September 15, 2009, 10:13 AM
A Mad Dash for Smart-Grid Cash
By JOHN COLLINS RUDOLF
By the time the late August application deadline had expired, a Department of Energy program to distribute $615 million to fund projects demonstrating smart-grid technology had attracted 140 proposals requesting a total of $2.3 billion.
“The response is very encouraging,” said Jen Stutsman, a spokeswoman for the Energy Department. “We expect some very competitive projects.”
With companies required to chip in 50 percent of the cost, the $615 million in grants will support at least $1.2 billion in smart-grid projects.
The term “smart grid” covers a number of approaches to modernizing the nation’s aging electrical infrastructure (see video above). Innovations run the gamut, from home thermostats that automatically adjust in response to overall demands on the grid, to advances in power transmission and energy storage, which will help integrate resources like wind and solar into the nation’s electrical mix.
The aim of the Energy Department program — part of the $3.9 billion in stimulus funds targeting the nation’s electrical system — is to take smart-grid technologies out of the laboratory and test their wide-scale viability and cost-effectiveness.
So far, the Department of Energy is keeping details of the proposals confidential, but a number of the nation’s largest utilities, including American Electric Power, Pacific Gas & Electric, and Southern California Edison, have publicized their applications.
Defense contractors like Boeing, Lockheed Martin and Raytheon are also in the mix, in partnership with utilities to provide security for the digital communication network at the heart of many smart-grid technologies, as well as other technical expertise.
(The green energy blog Earth2Tech.com has compiled a list of companies applying for funds.)
Several proposed demonstration projects seek to build a narrow, top-to-bottom smart-grid system — what Paul De Martini, a vice president of advanced technology at Southern California Edison, called “a deep vertical slice of a smart grid.”
That company’s $40 million grant proposal, planned for Irvine, Calif., incorporates smart meters, solar panels, home energy storage and plug-in electric vehicles. It also includes “self-healing” transmission circuits and other advances in grid-level power distribution. “We have an opportunity to see how all of these will really work together in a single system,” Mr. De Martini said.
Pilot projects that help consumers manage energy use within their homes – by installing devices like programmable communicating thermostats, which can respond to systemwide changes in electrical demand – could yield some promising results, said Sunil Sharan, a senior fellow at the Center for American Progress and a former director of a smart-grid initiative at General Electric.

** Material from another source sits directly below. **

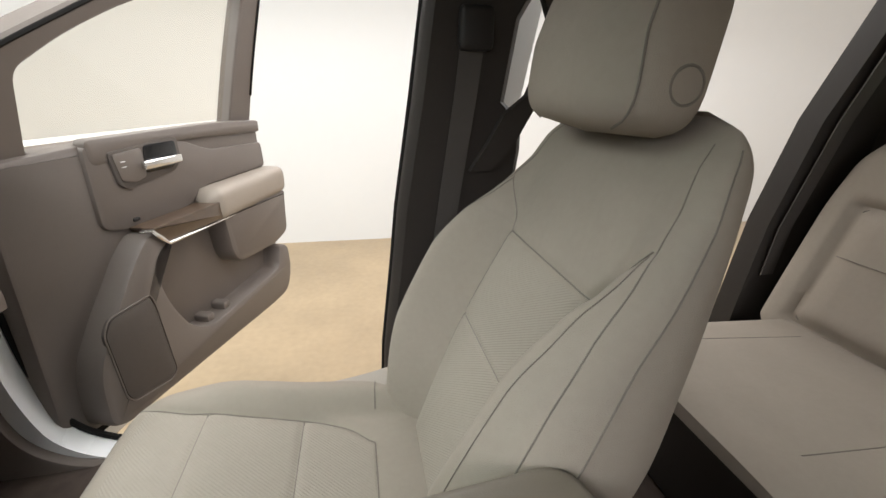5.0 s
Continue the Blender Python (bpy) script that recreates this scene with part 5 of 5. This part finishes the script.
# antenna beside the windscreen
ant = thing("antenna", (-0.84, 0.86, 1.40), "thin black mast antenna on the front wing", "antenna")
bm = B()
tube(bm, [Vector((-0.84, 0.86, 1.38)), Vector((-0.84, 0.86, 2.25))], 0.0022, n=8)
part("mast", bm, M_SEAL, ant)
bm = B()
prism(bm, circle(-0.84, 0.86, 0.018, 20), CM, 1.36, 1.40, 0.01)
part("base", bm, M_SEAL, ant)
bm = B()
side_plate(bm, rpoly([(-2.3, 0.7), (-0.66, 0.7), (-0.66, 1.36), (-1.0, 1.38), (-2.3, 1.30)], 0.03), 0.885, 0.98, 0.05)
structure("wing_east", bm, M_PAINT, "white painted front wing", "body panel")
# strikers on the door jambs
for side in (-1,):
    s = thing("door_striker", (0.415, side * 0.96, 1.07), "bright steel door striker on the white door jamb", "striker")
    bm = B()
    box(bm, 0.409, side * 0.938, 1.080, 0.421, side * 0.982, 1.122, 0.005)
    part("plate", bm, M_CHROME, s)
    bm = B()
    tube(bm, [Vector((0.41, side * 0.94, 1.10)), Vector((0.385, side * 0.942, 1.10)), Vector((0.38, side * 0.947, 1.106)), Vector((0.38, side * 0.970, 1.106)), Vector((0.385, side * 0.975, 1.10)), Vector((0.41, side * 0.98, 1.10))], 0.0038, n=8)
    part("loop", bm, M_CHROME, s)

for side in (-1, 1):
    rb = thing("shoulder_belt", (1.56, side * 0.80, 1.2), "dark rear seat belt webbing against the cab pillar", "seat belt", "seat belts")
    bm = B()
    loops(bm, [[Vector((x, side * (yy - q), z)) for x, q in ((xc - 0.022, 0.006), (xc + 0.022, 0.006), (xc + 0.022, 0.002), (xc - 0.022, 0.002))] for z, xc, yy in ((1.05, 1.54, 0.84), (1.20, 1.555, 0.84), (1.50, 1.60, 0.81), (1.70, 1.63, 0.77))])
    part("webbing", bm, M_BELT, rb)
    bm = B()
    box(bm, 1.60, side * 0.745, 1.68, 1.67, side * 0.775, 1.75, 0.012)
    part("guide", bm, M_DARK, rb, "black belt guide loop")

for side in (-1, 1):
    bm = B()
    box(bm, -0.560, side * 0.925, 0.80, -0.485, side * 0.950, 0.845, 0.006)
    leaf = part("hinge", bm, M_PAINT, FLANGES[side], "white painted steel door hinge")
    bm = B()
    tube(bm, [Vector((-0.485, side * 0.945, 0.79)), Vector((-0.485, side * 0.945, 0.86))], 0.009, n=12)
    part("pin", bm, M_PAINT, leaf)
    for z in (0.80, 0.84):
        bm = B()
        prism(bm, circle(-0.530, z, 0.007, 6), axes((0, side * 0.926, 0), (1, 0, 0), (0, 0, 1)), -0.004, 0.004, 0.001)
        part("bolt", bm, M_PAINT, leaf)
    sb = thing("sill_plate", (-0.335, side * 0.80, 0.655), "small satin metal plate set in the sill trim", "sill plate", "sill plates")
    bm = B()
    prism(bm, rpoly(rect(-0.395, side * 0.80 - 0.015, -0.275, side * 0.80 + 0.015), 0.017), axes((0, 0, 0.6545), (1, 0, 0), (0, 1, 0)), 0, 0.003, 0.001)
    part("plate", bm, M_SILVER, sb)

“If you asked me what is realistic, I would say in-home energy management technology,” Mr. Sharan said.
Energy storage is another area of interest for the smart-grid demonstration grant program. Devising cost-effective, reliable and scalable energy storage is seen as a major challenge for utilities, as larger and larger sources of intermittent energy, like wind and solar, come online.
“Energy storage is pretty tricky,” said Mr. Sharan, who added that federal funding was unlikely to be enough to tackle the problem.
Still, storage proposals abound. Several companies are exploring compressed air energy storage, in which air is pumped underground at high pressure and released later to generate power.
And Southern California Edison has applied for an additional $25 million from the Department of Energy to build the world’s largest lithium-ion battery.